CANADA
National Post
Kelly McParland | March 11, 2016
It has been 14 years since the sexual abuse scandal hit the Catholic church, yet the revelations keep coming. While the church maintains it is disgusted and appalled and is working doggedly to make things right, the charges accumulate faster than the apologies can be issued.
In Australia this month, a royal commission has been hearing testimony from Cardinal George Pell, Pope Francis’s finance minister and one of the Vatican’s most powerful figures. Earlier in his career, he was a key figure in a diocese where some of Australia’s most notorious abuse cases occurred.

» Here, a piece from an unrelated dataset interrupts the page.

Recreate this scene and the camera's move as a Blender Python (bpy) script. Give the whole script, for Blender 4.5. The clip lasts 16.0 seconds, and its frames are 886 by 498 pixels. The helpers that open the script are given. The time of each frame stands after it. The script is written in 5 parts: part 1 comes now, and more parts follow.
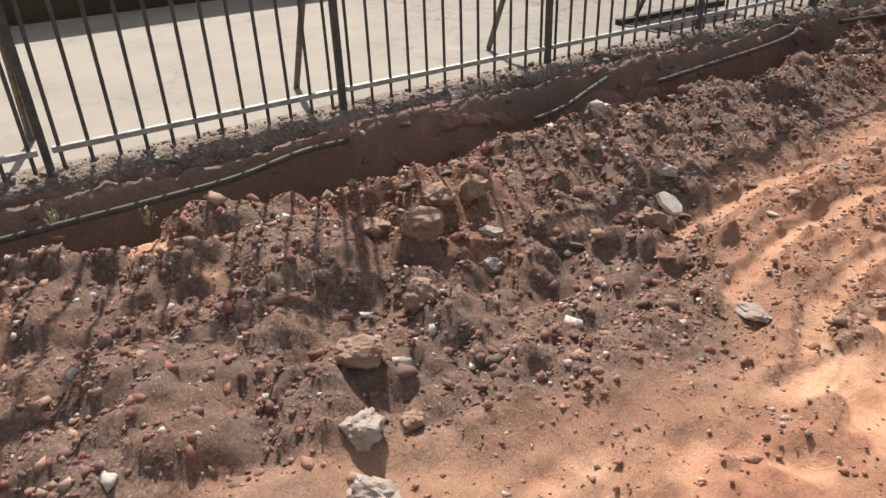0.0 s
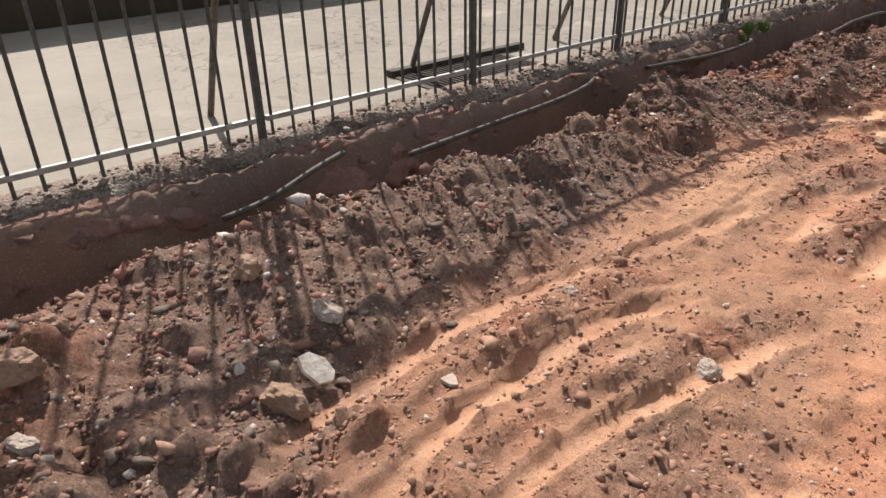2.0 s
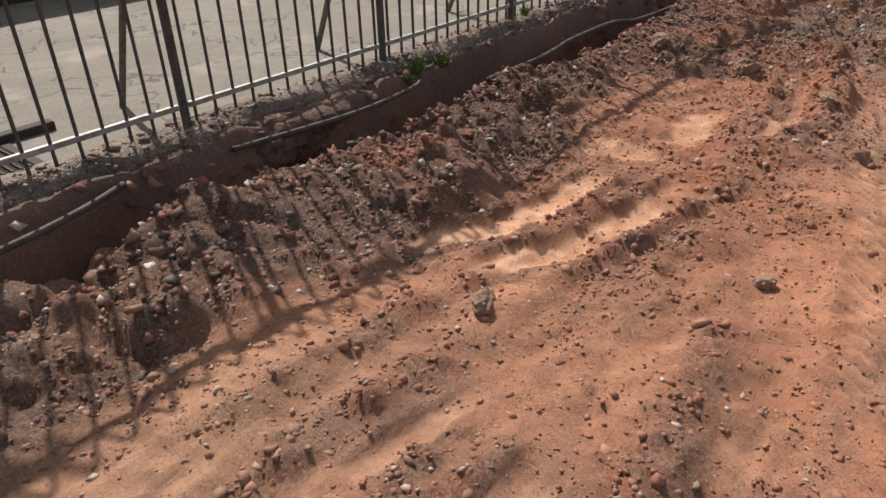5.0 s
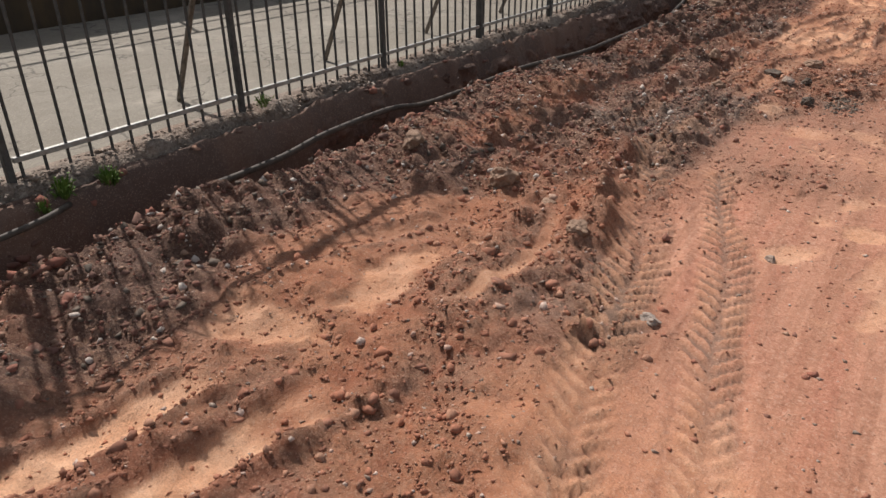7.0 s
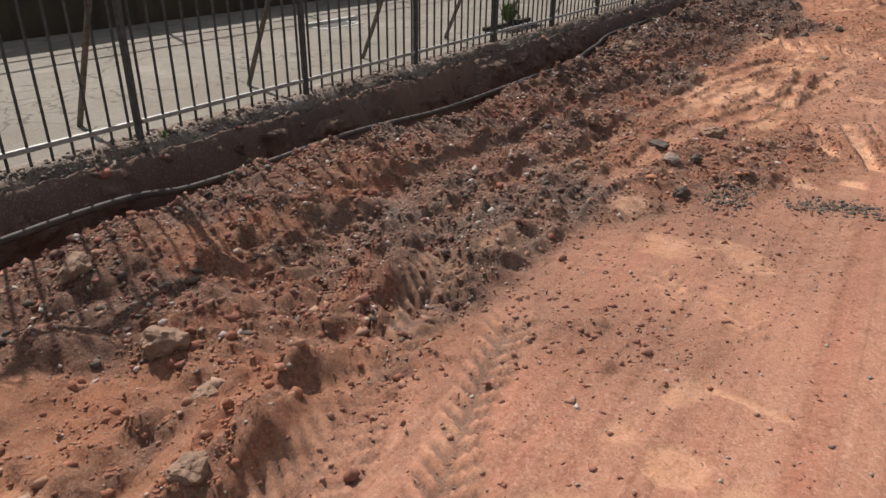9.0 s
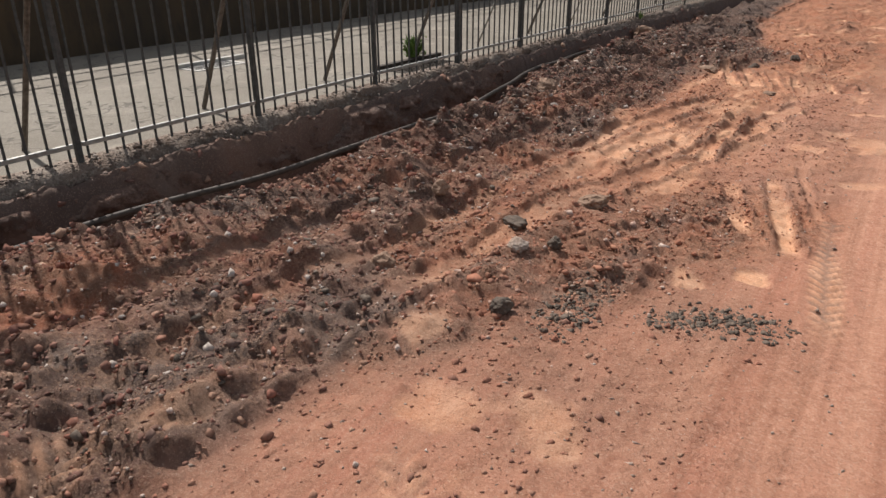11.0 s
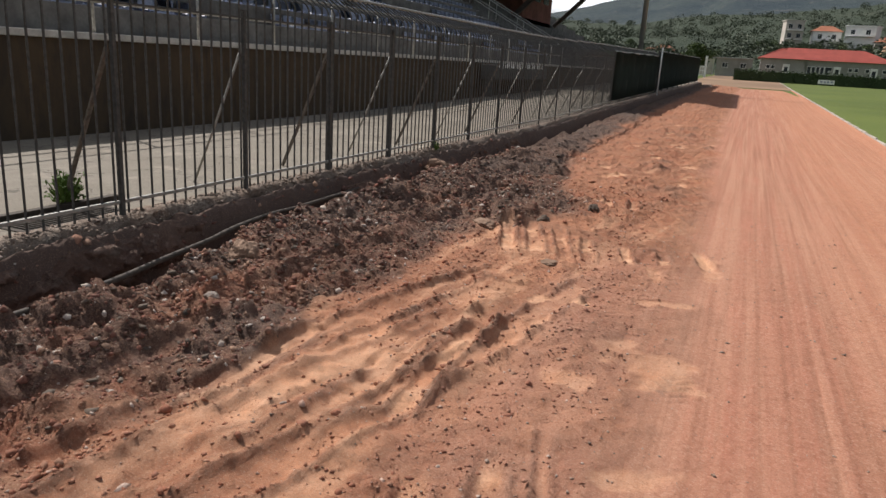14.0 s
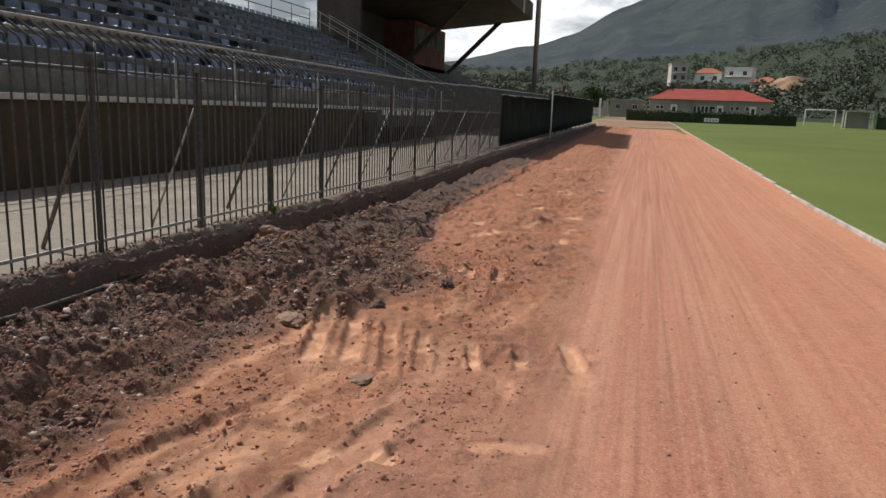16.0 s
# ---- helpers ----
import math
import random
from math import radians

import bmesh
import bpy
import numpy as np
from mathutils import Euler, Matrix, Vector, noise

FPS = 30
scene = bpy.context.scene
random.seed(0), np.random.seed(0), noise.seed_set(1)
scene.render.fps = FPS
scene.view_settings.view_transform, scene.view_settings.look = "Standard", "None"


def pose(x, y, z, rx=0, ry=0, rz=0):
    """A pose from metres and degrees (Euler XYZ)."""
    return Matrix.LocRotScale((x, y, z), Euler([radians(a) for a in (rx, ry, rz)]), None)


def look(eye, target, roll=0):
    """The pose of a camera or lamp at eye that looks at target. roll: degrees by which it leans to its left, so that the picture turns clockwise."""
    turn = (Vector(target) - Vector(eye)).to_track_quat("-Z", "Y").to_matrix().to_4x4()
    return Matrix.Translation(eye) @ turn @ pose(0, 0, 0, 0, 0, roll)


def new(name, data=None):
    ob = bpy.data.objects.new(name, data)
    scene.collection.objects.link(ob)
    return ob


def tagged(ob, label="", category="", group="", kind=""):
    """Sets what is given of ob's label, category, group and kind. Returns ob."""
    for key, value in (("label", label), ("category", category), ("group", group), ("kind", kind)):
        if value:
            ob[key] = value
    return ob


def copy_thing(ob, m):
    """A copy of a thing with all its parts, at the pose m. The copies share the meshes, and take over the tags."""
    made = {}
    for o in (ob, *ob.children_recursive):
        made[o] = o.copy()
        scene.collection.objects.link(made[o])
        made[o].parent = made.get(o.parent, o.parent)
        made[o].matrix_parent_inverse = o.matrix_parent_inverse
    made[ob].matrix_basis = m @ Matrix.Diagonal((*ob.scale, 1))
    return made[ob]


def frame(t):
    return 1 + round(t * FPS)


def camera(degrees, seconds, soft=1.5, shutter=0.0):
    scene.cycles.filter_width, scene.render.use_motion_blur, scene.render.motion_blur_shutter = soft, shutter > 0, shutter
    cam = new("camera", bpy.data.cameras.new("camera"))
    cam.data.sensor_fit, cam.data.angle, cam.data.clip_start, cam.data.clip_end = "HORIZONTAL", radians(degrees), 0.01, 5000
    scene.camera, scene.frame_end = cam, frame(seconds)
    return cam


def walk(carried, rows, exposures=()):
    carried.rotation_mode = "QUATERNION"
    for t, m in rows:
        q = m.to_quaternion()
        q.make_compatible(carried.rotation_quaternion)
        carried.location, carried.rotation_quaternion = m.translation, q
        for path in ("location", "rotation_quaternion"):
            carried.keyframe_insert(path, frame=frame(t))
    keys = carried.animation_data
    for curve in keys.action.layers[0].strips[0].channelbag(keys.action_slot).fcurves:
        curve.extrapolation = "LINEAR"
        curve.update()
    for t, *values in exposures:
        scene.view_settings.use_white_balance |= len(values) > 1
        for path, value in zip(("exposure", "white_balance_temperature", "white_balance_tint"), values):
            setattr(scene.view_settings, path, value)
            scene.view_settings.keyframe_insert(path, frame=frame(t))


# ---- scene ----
cam = camera(64.3, 16.0)
PATH = [
    (0, (-1.626, -3.538, 1.221), (-0.686, -2.063, 0.251), -2.1),
    (0.5, (-1.204, -3.497, 1.222), (-0.225, -2.038, 0.266), -1.5),
    (1, (-0.83, -3.421, 1.218), (0.193, -1.985, 0.274), -0.5),
    (1.5, (-0.438, -3.35, 1.24), (0.664, -1.972, 0.298), -1.5),
    (2, (-0.059, -3.355, 1.25), (1.066, -2.0, 0.301), -1.0),
    (2.5, (0.365, -3.33, 1.25), (1.511, -2.003, 0.288), -0.7),
    (3, (0.761, -3.303, 1.248), (1.966, -2.026, 0.29), -1.2),
    (3.5, (1.208, -3.225, 1.277), (2.477, -2.016, 0.315), 0.3),
    (3.7, (1.375, -3.225, 1.286), (2.664, -2.048, 0.31), 0.5),
    (5.8, (3.411, -3.449, 1.3), (4.772, -2.383, 0.294), -2.7),
    (6, (3.594, -3.509, 1.297), (4.983, -2.449, 0.325), -2.9),
    (6.5, (4.034, -3.592, 1.304), (5.465, -2.559, 0.363), -1.0),
    (7, (4.48, -3.636, 1.31), (5.952, -2.637, 0.396), -0.4),
    (7.5, (4.978, -3.693, 1.322), (6.483, -2.729, 0.424), 1.4),
    (8, (5.445, -3.714, 1.311), (6.938, -2.727, 0.419), 0.5),
    (8.5, (5.948, -3.79, 1.317), (7.452, -2.809, 0.436), 0.5),
    (8.7, (6.154, -3.84, 1.323), (7.666, -2.865, 0.45), 0.8),
    (10.8, (7.949, -4.221, 1.275), (9.482, -3.223, 0.466), 0.0),
    (11, (8.151, -4.241, 1.279), (9.686, -3.243, 0.474), -0.2),
    (11.5, (8.683, -4.309, 1.288), (10.245, -3.32, 0.524), 0.2),
    (12, (9.158, -4.327, 1.292), (10.737, -3.348, 0.552), 1.2),
    (12.5, (9.66, -4.377, 1.301), (11.277, -3.417, 0.62), 1.6),
    (13, (10.11, -4.393, 1.319), (11.768, -3.485, 0.668), 2.6),
    (13.5, (10.578, -4.359, 1.332), (12.317, -3.542, 0.777), 3.0),
    (14, (10.99, -4.357, 1.328), (12.778, -3.627, 0.809), 3.5),
    (14.5, (11.453, -4.338, 1.339), (13.281, -3.686, 0.856), 4.0),
    (15, (11.875, -4.302, 1.373), (13.733, -3.726, 0.908), 2.1),
    (15.5, (12.379, -4.442, 1.375), (14.258, -3.9, 0.958), 2.2),
    (16, (12.888, -4.555, 1.346), (14.781, -4.035, 0.962), 2.0),
]
walk(cam, [(t, look(eye, target, roll)) for t, eye, target, roll in PATH], [(0, 0.74), (1.5, 0.74), (2.5, 0.6), (3.5, 0.43), (6, 0.19), (8.5, 0.16), (11, 0.22), (13.5, 0.15), (16, -0.05)])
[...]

Pell was ordained a priest in Ballarat, near Melbourne. Dozens of victims have launched charges of abuse against 14 priests from the diocese, from the 1960s to the 1990s. At one time, as many as five priests preyed on children at the same time, a situation Pell dismissed as a “disastrous coincidence.” Several victims committed suicide.
The worst offender was Gerald Ridsdale, accused of more than 100 cases of abuse, including against his own nephew. Pell once shared living quarters with Ridsdale, but says he noticed nothing unusual. He also served as a consultant to Ballarat bishop Ronald Mulkearns, who moved Ridsdale from parish to parish for years. Pell says he remained in the dark about rampant abuse, even as he rose through the ranks to archbishop of Melbourne and later as archbishop of Sydney. Ridsale’s nephew says Pell once told him: “I want to know what it will take to keep you quiet.” Pell denies this.